1.   Montoute's story, which we accept as true for present purposes, is that before he fired the shotgun he had taken it away from some fighting youths, put two shells into it, and fired it once into the air.   However, there is no evidence that Sergeant Carr knew any of that.   Instead, the evidence is that moments after hearing a shotgun blast Carr saw Montoute leaving the scene with a sawed-off shotgun in his hand.

2.   At his deposition, Montoute first said that he did not give up the shotgun because the officer had a gun on him, and “I think maybe he kill me too.”   Later in his deposition, Montoute said that he did not drop the shotgun as ordered by the officers, because if he had done so the youths from whom he had gotten the weapon would have taken it back.   He conceded, however, that he came within five or six feet of an officer and he did not explain why he did not simply hand the shotgun to the officers or drop it at their feet.   More importantly for present purposes, even if Montoute's post-hoc explanation is accepted as true, the fact remains that he never attempted to communicate that explanation, or any other one, to the officers.
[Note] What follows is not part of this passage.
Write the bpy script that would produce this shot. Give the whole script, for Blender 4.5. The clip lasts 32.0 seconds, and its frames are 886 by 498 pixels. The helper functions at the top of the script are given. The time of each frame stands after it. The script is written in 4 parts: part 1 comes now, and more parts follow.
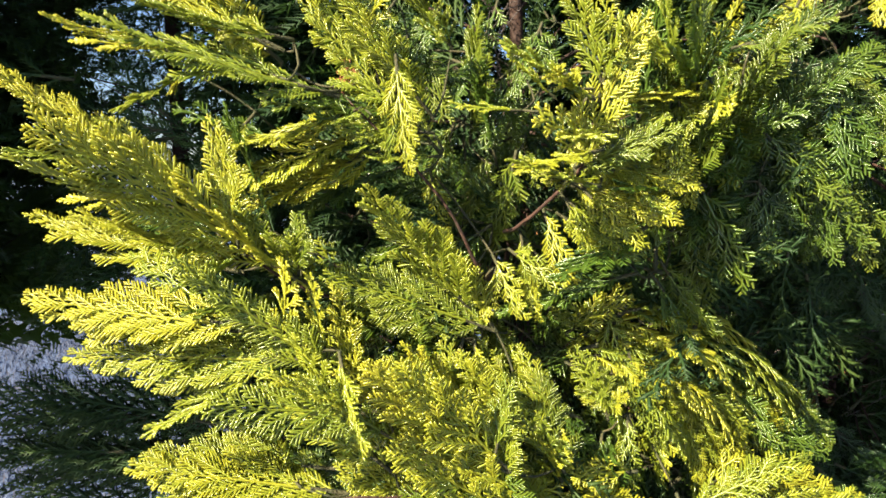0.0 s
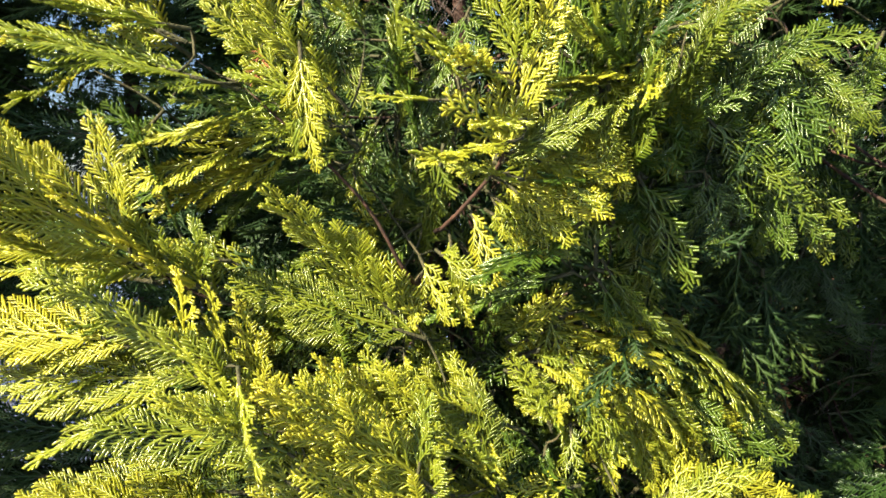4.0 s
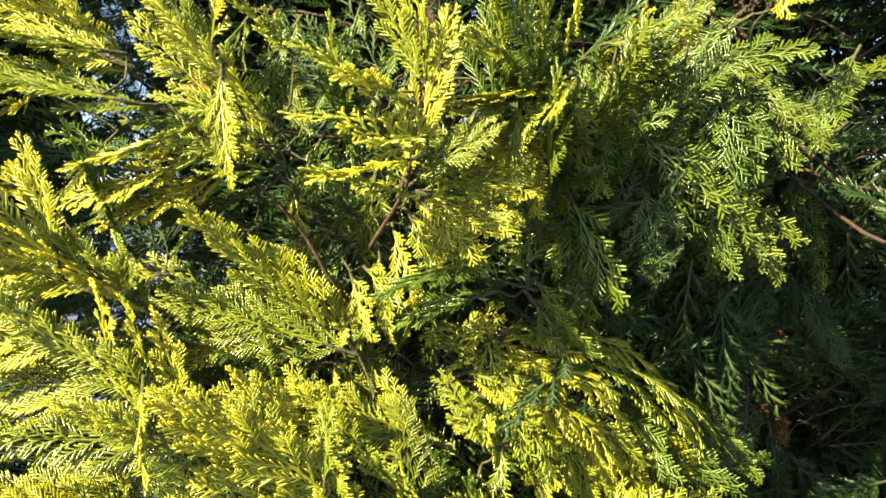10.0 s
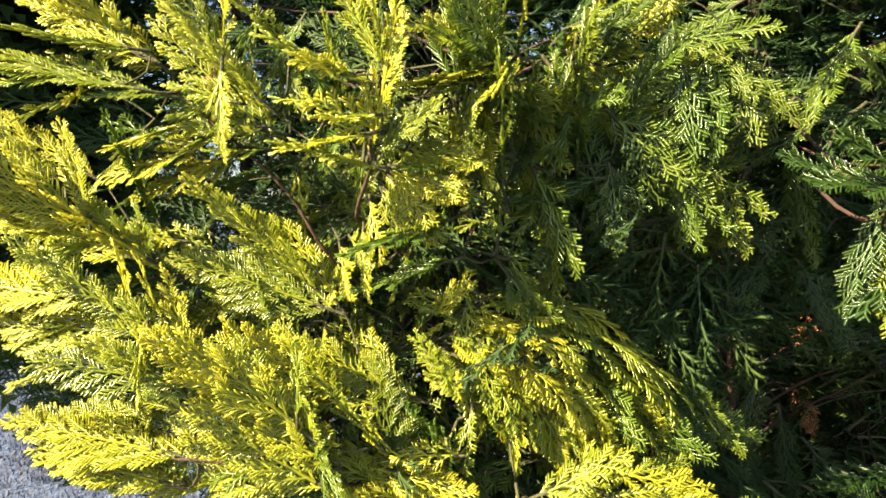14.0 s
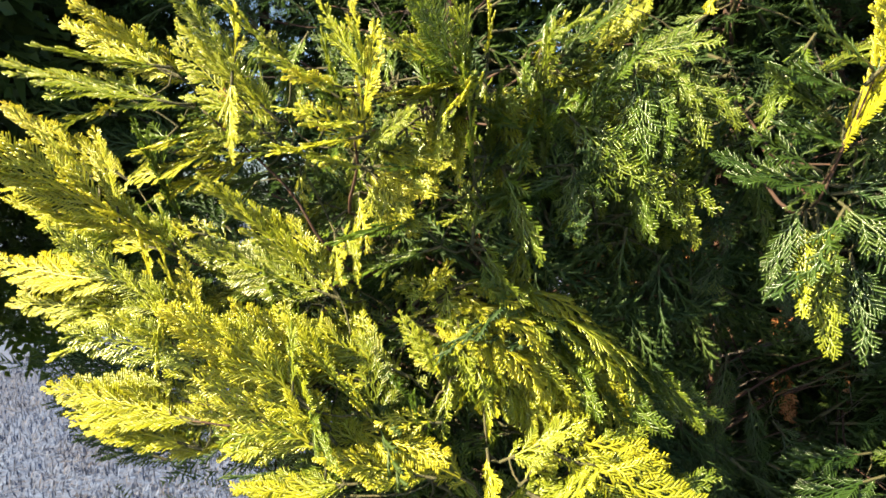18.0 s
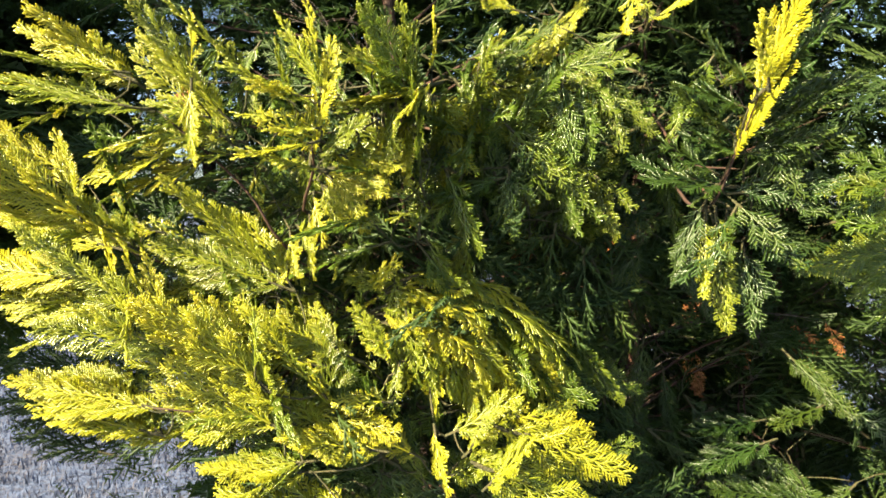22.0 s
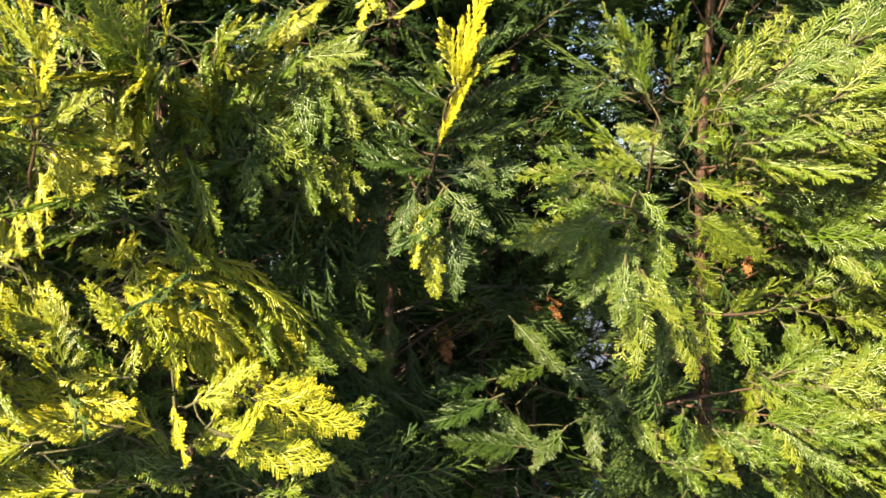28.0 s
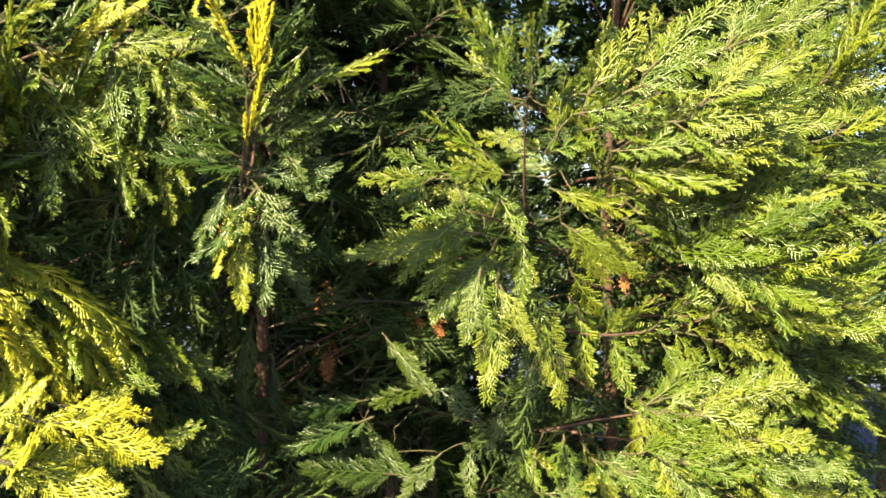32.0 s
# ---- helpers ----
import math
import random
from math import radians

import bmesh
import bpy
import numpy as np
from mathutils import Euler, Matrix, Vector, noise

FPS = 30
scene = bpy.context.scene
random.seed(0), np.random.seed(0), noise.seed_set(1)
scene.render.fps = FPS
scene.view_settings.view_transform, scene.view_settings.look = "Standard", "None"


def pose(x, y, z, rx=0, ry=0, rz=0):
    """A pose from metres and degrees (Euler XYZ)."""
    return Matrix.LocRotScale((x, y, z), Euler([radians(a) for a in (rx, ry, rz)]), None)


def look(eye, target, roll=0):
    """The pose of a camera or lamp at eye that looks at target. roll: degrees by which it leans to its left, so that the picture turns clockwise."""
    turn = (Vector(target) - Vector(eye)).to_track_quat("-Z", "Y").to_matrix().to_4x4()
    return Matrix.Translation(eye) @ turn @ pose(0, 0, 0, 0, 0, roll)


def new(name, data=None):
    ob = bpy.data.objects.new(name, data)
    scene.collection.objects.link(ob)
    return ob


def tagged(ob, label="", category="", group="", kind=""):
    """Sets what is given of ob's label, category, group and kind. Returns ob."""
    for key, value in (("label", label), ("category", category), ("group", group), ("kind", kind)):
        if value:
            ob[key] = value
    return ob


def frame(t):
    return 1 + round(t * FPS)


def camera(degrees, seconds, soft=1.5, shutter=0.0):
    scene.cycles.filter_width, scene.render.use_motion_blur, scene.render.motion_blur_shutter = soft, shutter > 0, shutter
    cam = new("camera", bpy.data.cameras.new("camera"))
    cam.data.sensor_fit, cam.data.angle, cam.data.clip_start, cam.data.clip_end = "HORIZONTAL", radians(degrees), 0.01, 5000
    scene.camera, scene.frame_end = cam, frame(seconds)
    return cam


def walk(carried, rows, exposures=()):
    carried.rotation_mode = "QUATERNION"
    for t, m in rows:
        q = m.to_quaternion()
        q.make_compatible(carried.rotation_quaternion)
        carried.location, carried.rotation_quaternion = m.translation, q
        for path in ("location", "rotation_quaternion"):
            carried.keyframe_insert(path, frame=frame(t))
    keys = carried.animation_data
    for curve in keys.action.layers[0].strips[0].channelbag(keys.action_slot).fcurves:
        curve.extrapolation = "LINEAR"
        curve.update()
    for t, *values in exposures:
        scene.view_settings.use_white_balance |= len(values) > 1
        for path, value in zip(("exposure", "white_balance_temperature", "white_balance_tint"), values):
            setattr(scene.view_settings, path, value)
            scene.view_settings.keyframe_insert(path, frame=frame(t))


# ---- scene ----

3.   Sergeant Carr stated to the contrary in his affidavit, but we take the evidence in the light most favorable to Montoute.

4.   Sergeant Carr recognized Montoute as someone who lived in Sebring, but that fact does not lessen the danger Montoute posed.   Montoute testified that he frequently broke up fights, and one of his witnesses testified that he (that witness) had never known Montoute to be violent.   There is no evidence that Sergeant Carr was aware of Montoute's peacemaking behavior on prior occasions, nor do we believe that it would make any difference in our analysis if he had been aware of it.   Peacemakers usually do not carry 12-gauge, sawed-off, pump shotguns, and a person can be killed by a fleeing felon suspect who previously had a good reputation.